另一方面,張煒的童年所感受的社會則是令人恐懼、心寒的。張煒的父親蒙受冤案,是“地富反壞”一類,是被“專政”、被“改造”的對象。張煒的父親在外地勞動改造,即使回到家也要受到監督。這種家庭出身使張煒長期承受著一種巨大的精神壓力。在張煒的那些不同時期的自傳性文章中,有關父親和家庭的信息總是欲言又止,猶猶豫豫。張煒似乎不愿意提及這些,但是又往往流露出一些信息來。在“文革”時,張煒在學校里還要參加批斗父親的大會。他要和大家一起排隊趕往會場,還要和大家一起舉起手臂高呼口號,如林的手臂讓他心驚膽寒,批斗會之后,人們的種種議論和歧視、侮辱的目光,更是讓他痛苦不堪,“記得那時我常常獨自走開,待在樹下,想得最多的一個問題就是:怎樣快些死去,不那么痛苦地離開這個人世?”⑧張煒的父親作為“地富反壞”一類人物,從外地回到家里的時候,就會受到民兵的監視。在很深的夜晚,他都能聽到房前屋后的腳步聲。而且。在監視過程里,父親還要接受民兵的審訊:“他們進門后讓父親立正站好,然后開始高一聲低一聲地審問。他們問的所有問題都沒有什么實際內容,因為問來問去就是那么幾句:是否有生人來過,近來有什么不法行為,等等。”⑨為了開批斗會,民兵有時會將他的父親捆綁起來,張煒親眼看到父親被民兵捆綁的情景:“民兵捆人很在行,他們會想出許多花樣。有一個年紀十七八歲的民兵把父親捆上了,另一個年紀大一點的民兵看了看,搖搖頭說:‘不行,他叼著煙,一邊解著父親身上的繩索一邊咕噥,向旁邊的人示范。他用膝蓋抵住父親的腿彎,然后將手里的繩子做成一個活扣,只用三根手指輕輕一抽,繩子就給拉得繃緊。”⑩民兵給少年張煒留下了極為深刻的恐怖印象。張煒家里養貓也養狗,貓和狗也算是他們家的家庭成員,全家人在狗的身上感受到忠誠和熱情,它們也是安慰張煒的伴侶,但是,上邊下達了打狗令,家里的狗被民兵殺死。那時候,三年兩年就下令打狗。張煒不止一次地回憶民兵殺狗的情形。他特別恐懼冬天下雪,因為一下大雪,父親就要去掃雪。就像許多地方一樣,當地規定“地富反壞”掃雪:只要下雪,父親就必須出門為整個礦區和村路掃雪。“哪怕大雪還在下著,他這個永遠的掃雪人也要趕緊攜帚出門。大雪下啊下啊,好像成噸的雪粉都是為父親準備的。”11在這種苦難之中,“自然”便成為他最大的精神港灣。
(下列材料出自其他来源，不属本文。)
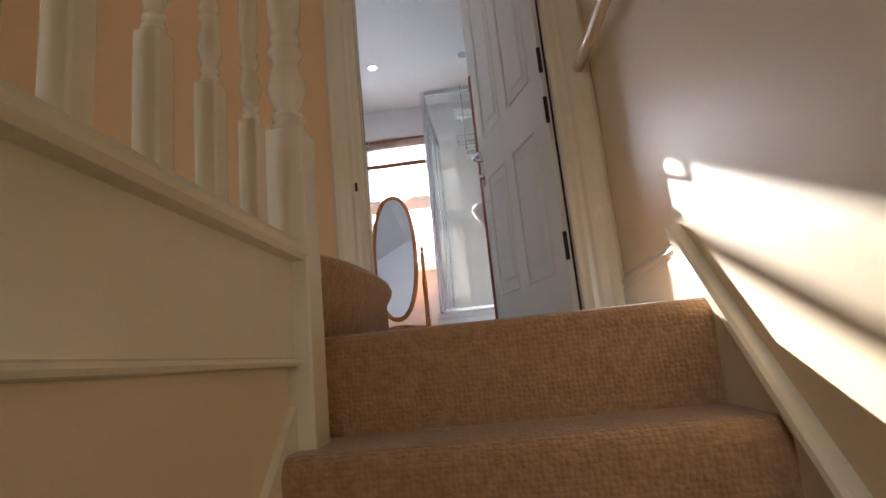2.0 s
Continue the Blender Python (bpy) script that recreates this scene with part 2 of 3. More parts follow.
def thing(name, at, label, category, group="", kind=""):
    root = new(name)
    root.empty_display_size = 0.05
    shift = NUDGE.get(name, (0, 0, 0))
    root.location = Vector(at) + Vector(shift)
    BUILT_AT[root.name] = Vector(at)
    return tagged(root, label, category, group, kind)


def part(name, bm, material, parent, label="", smooth=False):
    ob = link(name, bm, material, smooth)
    ob.parent = parent
    if parent.type == "EMPTY":
        ob.matrix_parent_inverse = Matrix.Translation(-BUILT_AT[parent.name])
    return tagged(ob, label)


def box(x0, x1, y0, y1, z0, z1, bevel=0.0, bm=None, seg=2):
    bm = bm or bmesh.new()
    got = bmesh.ops.create_cube(bm, size=1.0)["verts"]
    for v in got:
        v.co = ((v.co.x + 0.5) * (x1 - x0) + x0, (v.co.y + 0.5) * (y1 - y0) + y0, (v.co.z + 0.5) * (z1 - z0) + z0)
    if bevel:
        edges = list({e for v in got for e in v.link_edges})
        bmesh.ops.bevel(bm, geom=edges, offset=bevel, segments=seg, affect="EDGES", profile=0.5)
    return bm


def loft(rings, bm=None, cap=True, closed=True):
    bm = bm or bmesh.new()
    loops = [[bm.verts.new(p) for p in ring] for ring in rings]
    n = len(loops[0])
    for a, b in zip(loops, loops[1:]):
        for i in range(n if closed else n - 1):
            bm.faces.new((a[i], a[(i + 1) % n], b[(i + 1) % n], b[i]))
    if cap and closed:
        bm.faces.new(loops[0])
        bm.faces.new(loops[-1])
    return bm


def lathe(profile, x, y, n=20, bm=None):
    """profile: (radius, height) pairs from the bottom up."""
    return loft([[(x + r * math.cos(2 * math.pi * i / n), y + r * math.sin(2 * math.pi * i / n), z) for i in range(n)] for r, z in profile], bm)


def spin(profile, origin, axis, n=16, bm=None):
    """A turned piece on any axis. profile: (radius, distance along the axis)."""
    q = Vector(axis).to_track_quat("Z", "Y")
    o = Vector(origin)
    return loft([[o + q @ Vector((r * math.cos(2 * math.pi * i / n), r * math.sin(2 * math.pi * i / n), d)) for i in range(n)] for r, d in profile], bm)


def tube(points, r, n=8, bm=None, closed=False):
    pts = [Vector(p) for p in points]
    rings = []
    up = Vector((0.13, 0.21, 1)).normalized()
    for i, p in enumerate(pts):
        a = pts[i - 1] if i or closed else p
        b = pts[(i + 1) % len(pts)] if i < len(pts) - 1 or closed else p
        d = (b - a).normalized()
        s = d.cross(up)
        s = (s if s.length > 0.05 else d.cross(Vector((1, 0.3, 0)))).normalized()
        u = s.cross(d)
        rings.append([p + r * (math.cos(2 * math.pi * k / n) * s + math.sin(2 * math.pi * k / n) * u) for k in range(n)])
    if closed:
        rings.append(rings[0])
    return loft(rings, bm, cap=not closed)


def curve(points, steps=6):
    """A smooth line through the points."""
    p = [Vector(q) for q in points]
    p = [2 * p[0] - p[1]] + p + [2 * p[-1] - p[-2]]
    out = []
    for i in range(1, len(p) - 2):
        for k in range(steps):
            t = k / steps
            a, b, c, d = p[i - 1:i + 3]
            out.append(0.5 * ((2 * b) + (c - a) * t + (2 * a - 5 * b + 4 * c - d) * t * t + (3 * b - a - 3 * c + d) * t ** 3))
    return out + [p[-2]]


def prism(outline, axis, a, b, bm=None):
    """An outline drawn across an axis, drawn out from a to b along it."""
    def at(u, v, w):
        return {"x": (w, u, v), "y": (u, w, v), "z": (u, v, w)}[axis]
    return loft([[at(u, v, a) for u, v in outline], [at(u, v, b) for u, v in outline]], bm)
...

隨著張煒的成長,隨著時間的推移,有關自然、社會的體會和認識,也逐漸變化、拓展,并日趨復雜和豐富,并構成張煒的人生觀和世界觀。對“自然”的深切情感蘊含對社會憎惡、反感或回避,并進而轉換、升華為一種反思、懷疑和批判的精神。對社會的恐懼蘊含著對“自然”的情感和渴望,“自然”變成一種蘊含豐富的情感和價值基地,一種絕對的烏托邦或理想信念。張煒的全部創作就是在不同歷史時期、不同的文學氣候之下、以不同的基調、色彩對童年心理創傷的不斷書寫。這是一種比較典型的浪漫的道家文化精神,一種陶淵明式精神特征的當代顯現。
注釋:
①張煒:《答〈青年作家〉》,載黃軼編選:《張煒研究資料》,山東文藝出版社2006年版,第3頁。
②③⑥⑧⑨⑩11張煒:《游走:從少年到青年》,廣西師范大學出版社2012年版,第5頁,第53頁,第119頁,第5頁,第14頁,第16頁,第28頁。
④⑦張煒:《我跋涉的莽野——我的文學與故地的關系》,載黃軼編選:《張煒研究資料》,山東文藝出版社2006年版,第63頁,第62頁。該文是2000年11月于日本一橋大學的演講。
⑤張煒:《融入野地(代后記)》,載《九月寓言》,上海文藝出版社1993年版,第340頁。